Подход к цензуре как к социальному институту предполагает интерес к повседневной ее работе. В большинстве исследований цензурное вмешательство описывается как нечто исключительное, нарушающее «нормальный» порядок функционирования литературы. В действительности, однако, цензоры и писатели взаимодействовали постоянно, и нельзя было вообразить литератора, который сочинял без оглядки на возможное вмешательство «со стороны». Можно было бы сказать, что исключение составляют неподцензурные публикации, наподобие изданий Вольной русской типографии Герцена, но сама идея печататься у Герцена, то есть без цензуры, была уже значимым политическим и эстетическим выбором, а вовсе не типичным писательским поведением. Далее мы покажем, как эстетические, политические и социальные представления цензоров влияли на литературный процесс — и наоборот.

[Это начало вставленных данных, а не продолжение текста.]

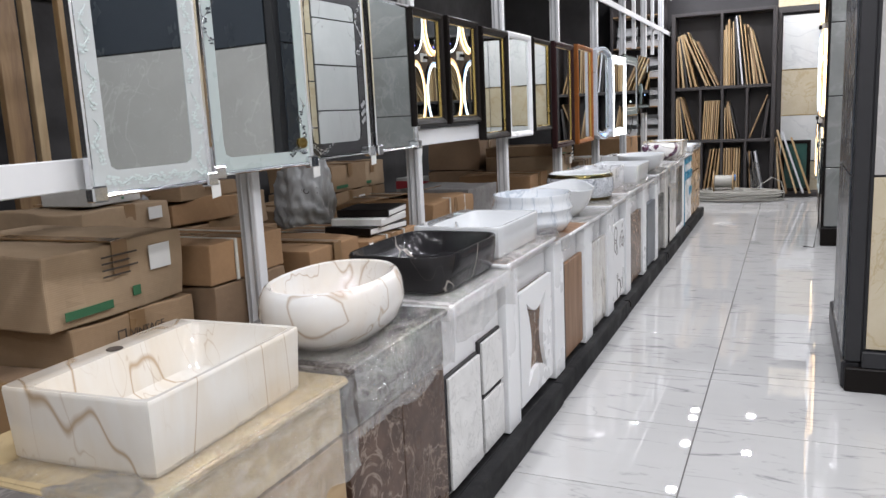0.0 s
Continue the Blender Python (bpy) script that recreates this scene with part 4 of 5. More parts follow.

В большинстве случаев исследователей намного больше интересуют запрещенные цензурой издания, а не разрешенные[73]. Разумеется, разбор истории запретов выглядит обычно значительно более драматичным и увлекательным, тем более что часто сопровождается сложными интригами, попытками писателя оправдаться или обмануть цензоров и проч. Однако в действительности любому, даже самому строгому и придирчивому, цензору Российской империи разрешать произведения приходилось значительно чаще, чем запрещать. Вместе с тем подавляющему большинству писателей — по крайней мере, создавших несколько произведений — волей-неволей нужно было проводить свои сочинения через цензуру, а не биться о цензурные запреты. Таким образом, любой анализ того, что цензура запретила, бесполезен без изучения того, что она разрешила. Как мы увидим далее (см. часть 2, главу 2), подчас само по себе разрешение может оказаться неожиданностью и послужить для значимых выводов.